# Overige rubrieken > Peilingen >  Peiling van de week: Zie jij bij veel jongeren een gamboyrug ontwikkelen?

## Leontien

> Artsen en deskundigen waarschuwen voor een nieuw fenomeen onder jongeren: de gameboyrug. Kinderen in de groei zitten zo vaak kromgebogen over smartphones en tablets, dat ze er ernstige rugklachten door krijgen.


ad.nl

Het blijkt dat kinderen tussen de 8 en 18 veel voorover gebogen zitten over hun smartphones en tablets. Hierdoor ontwikkelen ze een gameboyrug. Op die leeftijd hebben ze er nog geen last van, maar als de rug volgroeid is krijgen ze een zwakke rug met hernia als gevolg.

Zie jij om je heen dat veel kinderen en jongeren voorover gebogen zitten over hun smartphones en tablets?

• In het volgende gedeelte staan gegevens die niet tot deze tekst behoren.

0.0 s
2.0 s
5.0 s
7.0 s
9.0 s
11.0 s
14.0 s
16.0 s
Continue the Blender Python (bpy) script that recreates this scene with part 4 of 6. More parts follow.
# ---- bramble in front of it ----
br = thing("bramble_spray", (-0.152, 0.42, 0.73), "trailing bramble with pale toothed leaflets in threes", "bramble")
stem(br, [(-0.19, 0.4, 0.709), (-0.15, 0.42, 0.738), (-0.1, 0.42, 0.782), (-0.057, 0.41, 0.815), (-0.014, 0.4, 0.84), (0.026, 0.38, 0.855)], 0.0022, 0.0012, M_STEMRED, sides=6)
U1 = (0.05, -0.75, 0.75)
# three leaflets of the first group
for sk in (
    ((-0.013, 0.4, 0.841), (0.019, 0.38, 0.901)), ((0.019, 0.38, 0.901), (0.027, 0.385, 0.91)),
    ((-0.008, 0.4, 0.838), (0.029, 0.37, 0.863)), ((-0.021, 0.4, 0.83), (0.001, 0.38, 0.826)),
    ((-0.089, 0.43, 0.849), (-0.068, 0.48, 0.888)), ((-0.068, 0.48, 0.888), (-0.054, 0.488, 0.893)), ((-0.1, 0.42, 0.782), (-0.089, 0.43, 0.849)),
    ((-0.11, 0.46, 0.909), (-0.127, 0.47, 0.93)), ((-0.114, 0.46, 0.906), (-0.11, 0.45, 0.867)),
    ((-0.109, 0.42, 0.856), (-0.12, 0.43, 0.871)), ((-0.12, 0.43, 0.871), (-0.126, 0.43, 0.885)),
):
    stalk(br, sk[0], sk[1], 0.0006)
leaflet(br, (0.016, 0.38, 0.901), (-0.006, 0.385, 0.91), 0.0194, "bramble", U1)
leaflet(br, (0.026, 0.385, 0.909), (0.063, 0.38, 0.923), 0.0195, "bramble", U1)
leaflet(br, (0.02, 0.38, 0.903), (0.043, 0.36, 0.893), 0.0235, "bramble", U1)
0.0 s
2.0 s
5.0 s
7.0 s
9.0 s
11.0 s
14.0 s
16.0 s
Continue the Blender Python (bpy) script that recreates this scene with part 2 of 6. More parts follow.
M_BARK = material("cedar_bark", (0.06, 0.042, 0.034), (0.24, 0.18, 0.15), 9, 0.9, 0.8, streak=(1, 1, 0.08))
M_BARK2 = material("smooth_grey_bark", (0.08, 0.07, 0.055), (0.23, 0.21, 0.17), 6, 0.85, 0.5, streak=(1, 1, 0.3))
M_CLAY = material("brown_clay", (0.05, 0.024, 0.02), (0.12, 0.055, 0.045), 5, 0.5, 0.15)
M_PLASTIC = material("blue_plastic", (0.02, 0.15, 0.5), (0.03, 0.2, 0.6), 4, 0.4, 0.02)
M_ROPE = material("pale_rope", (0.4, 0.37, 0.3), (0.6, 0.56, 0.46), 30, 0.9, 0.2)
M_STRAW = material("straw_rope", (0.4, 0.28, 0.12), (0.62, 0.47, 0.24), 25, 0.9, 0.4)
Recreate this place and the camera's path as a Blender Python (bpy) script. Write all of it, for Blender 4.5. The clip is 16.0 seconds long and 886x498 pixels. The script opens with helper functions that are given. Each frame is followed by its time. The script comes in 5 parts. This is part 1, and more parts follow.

Breng je stem uit en licht eventueel hieronder toe!

----------


## motorwybe

Kijk, dat is nou het verraderlijke.
Je *ziet* de ontwikkeling niet, omdat je ze op een bepaalde leeftijd niet meer op de ontwikkeling van hun lijf controleert.
En als je de ontwikkeling ziet, is het eigenlijk al te laat ! Mijn jongste zoon ontwikkelde een scoleose-rug en omdat hij door-de-week al het huis uit was (studeren) en alleen het weekend bij mij was zag ik het toevallig toen hij voor de wastafel stond.
Maar dan is er weinig meer aan te doem met als gevolg dat hij nu ademhalingsproblemen krijgt en niet kan sporten etc. etc
Advies : als je denkt dat je kinderen te veel -met een kromme rug- zitten te spelen met een tablet of iets dergelijks, regel dan een gesprek met je huisarts en/of een goede fysio therapeut. Dan loop je later niet met een schuldgevoel rond en blijft je kind gezond.
Zeker bij de puberende jeugd zal dat op (flinke) weerstand uitdraaien, maar later zijn ze je er dankbaar voor dat je je gezag hebt aangewend en je verstand hebt gebruikt. BLIJF WAAKZAAM ! !

----------